The Family Office Advantage offers a fundamentally different framework. Instead of managing investments, taxes, income, legal strategy, and legacy planning as separate tasks, a Family Office integrates them into a unified system. Tax planning becomes a design input rather than an after-the-fact calculation. Investment management aligns with income, estate, and risk strategies. Specialists collaborate so that one decision supports the next rather than competing with it.

Research from firms such as Vanguard and Morningstar consistently shows that this level of coordinated advice can add approximately 3% per year in net value, not through market outperformance, but through better behavior, better tax outcomes, and better decision sequencing.

Tools can perform calculations. They cannot coordinate priorities, enforce discipline, or manage complexity across decades.

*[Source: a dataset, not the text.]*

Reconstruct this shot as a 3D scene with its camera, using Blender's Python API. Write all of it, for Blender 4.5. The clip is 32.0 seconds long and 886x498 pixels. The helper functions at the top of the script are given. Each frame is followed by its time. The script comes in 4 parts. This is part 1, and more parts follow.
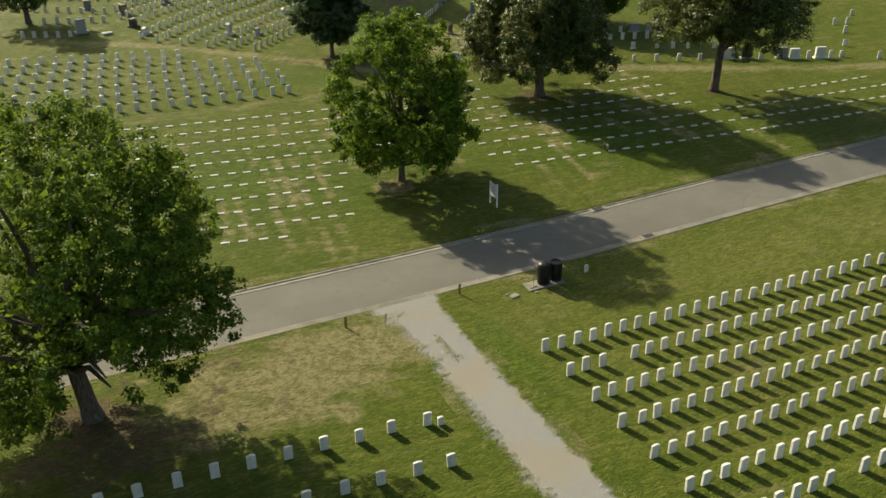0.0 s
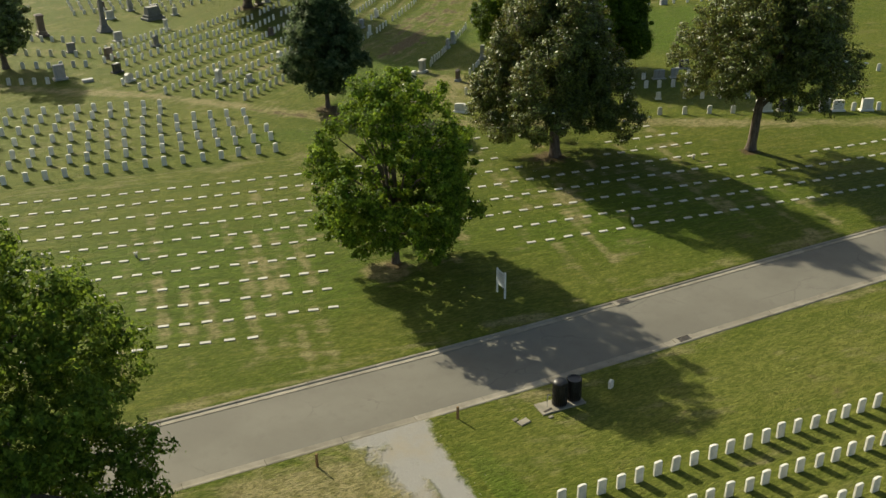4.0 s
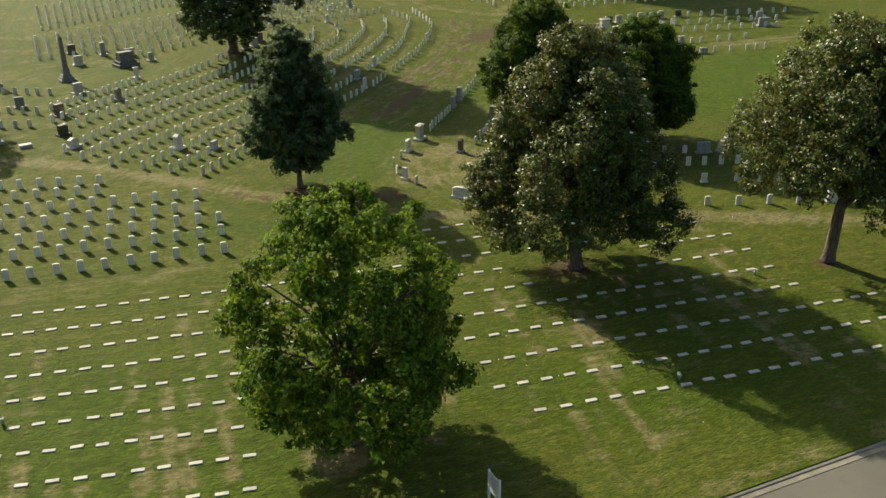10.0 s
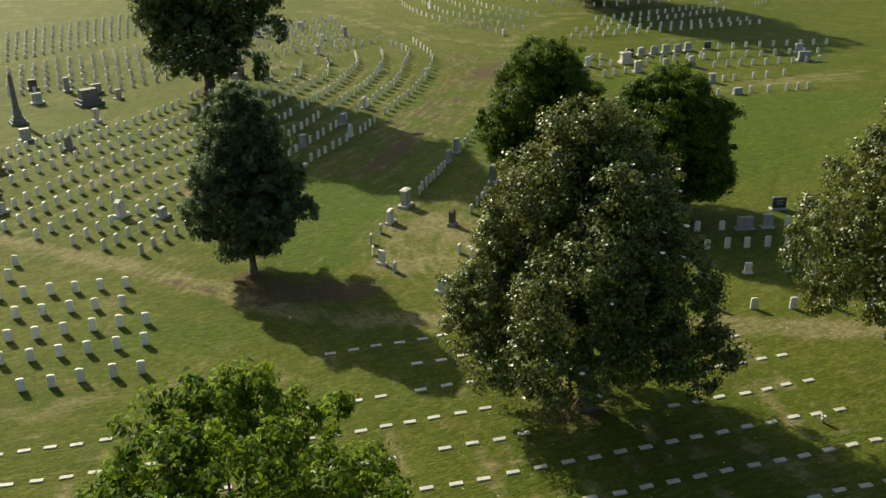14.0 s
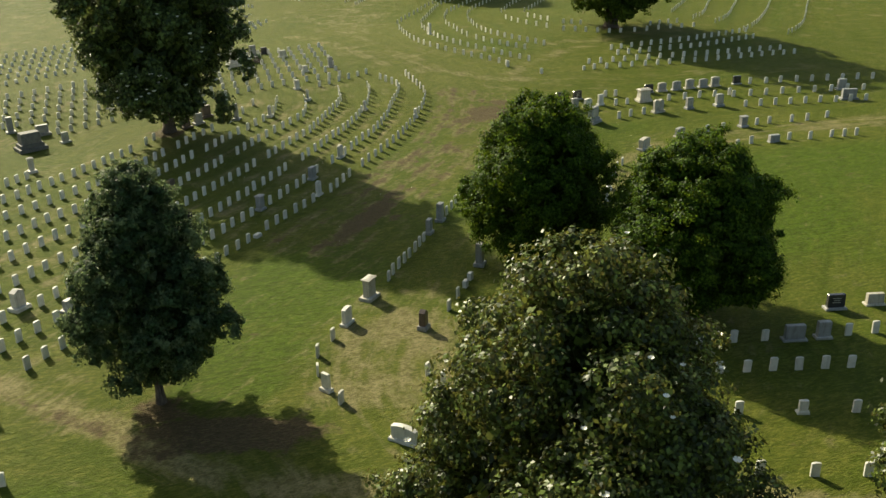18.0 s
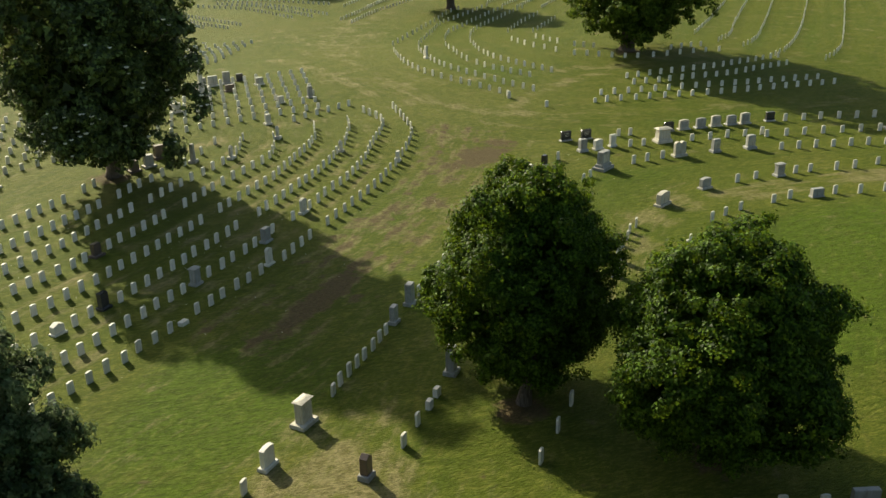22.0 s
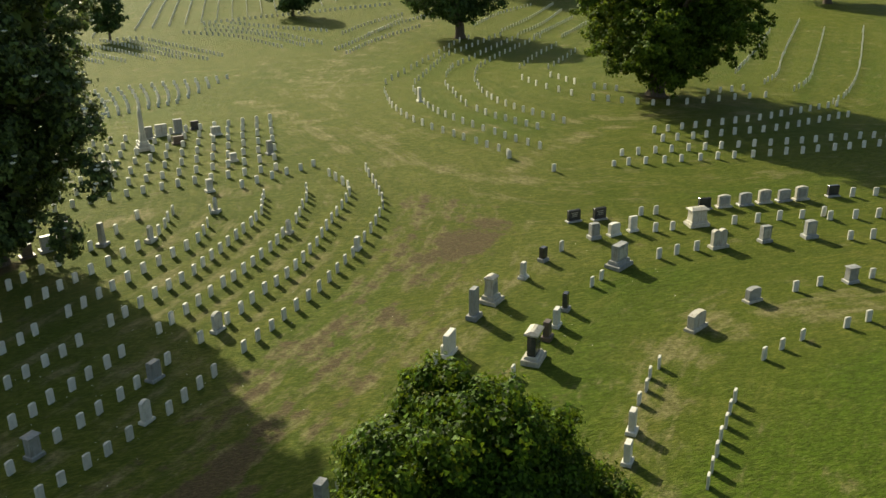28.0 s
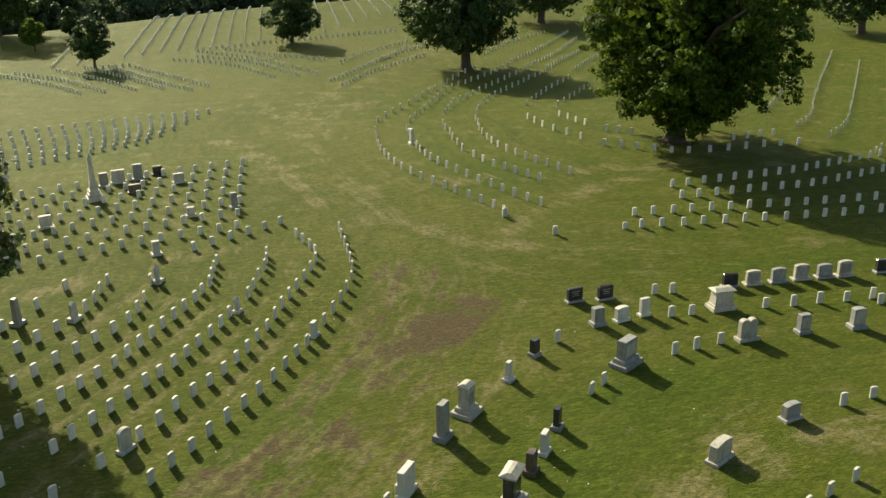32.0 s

A Family Office provides structure where DIY systems rely on willpower. It exists to prevent the hidden costs of fragmentation and to support families through the transitions that cause most self-directed strategies to fail.

DIY wealth management feels empowering at the beginning. Over time, it becomes fragile. The DIY wealth trap is not a failure of intelligence or effort. It is a failure of structure.

The families who succeed are those who recognize that wealth functions as a system, not as a set of tasks, and who understand that systems perform best under coordinated stewardship.

Wealth is a team sport. No one wins it alone.